* **What this task involves**
Give a verbatim copy of the lines below, minus the pictures.

"""

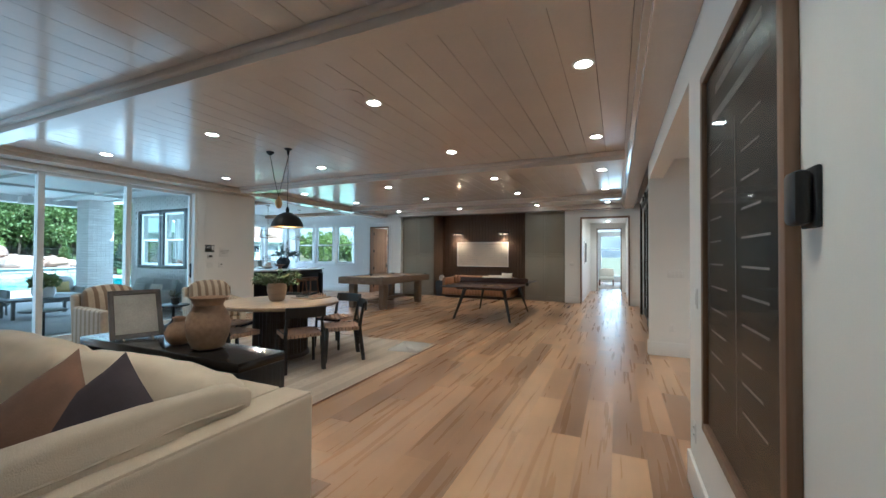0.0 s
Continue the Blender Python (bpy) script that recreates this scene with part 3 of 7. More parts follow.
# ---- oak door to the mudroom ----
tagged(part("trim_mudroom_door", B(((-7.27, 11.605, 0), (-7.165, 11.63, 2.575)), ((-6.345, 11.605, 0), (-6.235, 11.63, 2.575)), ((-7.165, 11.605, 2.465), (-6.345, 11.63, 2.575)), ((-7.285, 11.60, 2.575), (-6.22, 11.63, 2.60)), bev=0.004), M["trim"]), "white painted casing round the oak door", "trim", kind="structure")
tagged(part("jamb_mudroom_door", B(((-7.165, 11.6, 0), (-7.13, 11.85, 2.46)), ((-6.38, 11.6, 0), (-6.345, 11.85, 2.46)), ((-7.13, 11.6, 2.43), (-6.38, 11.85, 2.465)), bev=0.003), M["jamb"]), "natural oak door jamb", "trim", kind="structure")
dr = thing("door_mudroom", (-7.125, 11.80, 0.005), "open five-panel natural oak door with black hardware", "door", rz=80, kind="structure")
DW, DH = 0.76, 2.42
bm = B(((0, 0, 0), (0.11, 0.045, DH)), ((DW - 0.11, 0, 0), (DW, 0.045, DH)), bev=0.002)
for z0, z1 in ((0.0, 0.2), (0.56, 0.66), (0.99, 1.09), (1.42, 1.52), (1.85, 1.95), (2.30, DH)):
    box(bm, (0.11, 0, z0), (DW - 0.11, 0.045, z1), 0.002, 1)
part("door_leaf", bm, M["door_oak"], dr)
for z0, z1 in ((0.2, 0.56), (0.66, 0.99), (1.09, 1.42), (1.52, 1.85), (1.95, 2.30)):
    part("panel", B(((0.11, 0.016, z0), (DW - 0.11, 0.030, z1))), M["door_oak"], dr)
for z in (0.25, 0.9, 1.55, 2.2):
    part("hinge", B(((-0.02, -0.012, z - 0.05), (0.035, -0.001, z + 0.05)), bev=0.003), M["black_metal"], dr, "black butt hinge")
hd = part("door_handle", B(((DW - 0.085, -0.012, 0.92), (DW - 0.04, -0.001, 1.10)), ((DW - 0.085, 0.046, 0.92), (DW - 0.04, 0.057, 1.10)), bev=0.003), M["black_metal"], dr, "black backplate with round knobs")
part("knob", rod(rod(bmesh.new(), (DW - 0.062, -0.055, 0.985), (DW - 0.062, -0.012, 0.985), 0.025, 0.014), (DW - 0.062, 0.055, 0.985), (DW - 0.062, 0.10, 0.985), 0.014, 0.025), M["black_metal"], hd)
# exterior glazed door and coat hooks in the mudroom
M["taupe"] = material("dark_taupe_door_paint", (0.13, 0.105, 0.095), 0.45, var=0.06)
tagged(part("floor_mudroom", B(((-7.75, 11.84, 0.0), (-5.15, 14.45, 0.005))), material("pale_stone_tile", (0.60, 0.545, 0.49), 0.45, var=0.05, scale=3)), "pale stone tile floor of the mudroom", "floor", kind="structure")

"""

* **Response for this exercise**
0.0 s
Continue the Blender Python (bpy) script that recreates this scene with part 3 of 7. More parts follow.
# ---- oak door to the mudroom ----
tagged(part("trim_mudroom_door", B(((-7.27, 11.605, 0), (-7.165, 11.63, 2.575)), ((-6.345, 11.605, 0), (-6.235, 11.63, 2.575)), ((-7.165, 11.605, 2.465), (-6.345, 11.63, 2.575)), ((-7.285, 11.60, 2.575), (-6.22, 11.63, 2.60)), bev=0.004), M["trim"]), "white painted casing round the oak door", "trim", kind="structure")
tagged(part("jamb_mudroom_door", B(((-7.165, 11.6, 0), (-7.13, 11.85, 2.46)), ((-6.38, 11.6, 0), (-6.345, 11.85, 2.46)), ((-7.13, 11.6, 2.43), (-6.38, 11.85, 2.465)), bev=0.003), M["jamb"]), "natural oak door jamb", "trim", kind="structure")
dr = thing("door_mudroom", (-7.125, 11.80, 0.005), "open five-panel natural oak door with black hardware", "door", rz=80, kind="structure")
DW, DH = 0.76, 2.42
bm = B(((0, 0, 0), (0.11, 0.045, DH)), ((DW - 0.11, 0, 0), (DW, 0.045, DH)), bev=0.002)
for z0, z1 in ((0.0, 0.2), (0.56, 0.66), (0.99, 1.09), (1.42, 1.52), (1.85, 1.95), (2.30, DH)):
    box(bm, (0.11, 0, z0), (DW - 0.11, 0.045, z1), 0.002, 1)
part("door_leaf", bm, M["door_oak"], dr)
for z0, z1 in ((0.2, 0.56), (0.66, 0.99), (1.09, 1.42), (1.52, 1.85), (1.95, 2.30)):
    part("panel", B(((0.11, 0.016, z0), (DW - 0.11, 0.030, z1))), M["door_oak"], dr)
for z in (0.25, 0.9, 1.55, 2.2):
    part("hinge", B(((-0.02, -0.012, z - 0.05), (0.035, -0.001, z + 0.05)), bev=0.003), M["black_metal"], dr, "black butt hinge")
hd = part("door_handle", B(((DW - 0.085, -0.012, 0.92), (DW - 0.04, -0.001, 1.10)), ((DW - 0.085, 0.046, 0.92), (DW - 0.04, 0.057, 1.10)), bev=0.003), M["black_metal"], dr, "black backplate with round knobs")
part("knob", rod(rod(bmesh.new(), (DW - 0.062, -0.055, 0.985), (DW - 0.062, -0.012, 0.985), 0.025, 0.014), (DW - 0.062, 0.055, 0.985), (DW - 0.062, 0.10, 0.985), 0.014, 0.025), M["black_metal"], hd)
# exterior glazed door and coat hooks in the mudroom
M["taupe"] = material("dark_taupe_door_paint", (0.13, 0.105, 0.095), 0.45, var=0.06)
tagged(part("floor_mudroom", B(((-7.75, 11.84, 0.0), (-5.15, 14.45, 0.005))), material("pale_stone_tile", (0.60, 0.545, 0.49), 0.45, var=0.05, scale=3)), "pale stone tile floor of the mudroom", "floor", kind="structure")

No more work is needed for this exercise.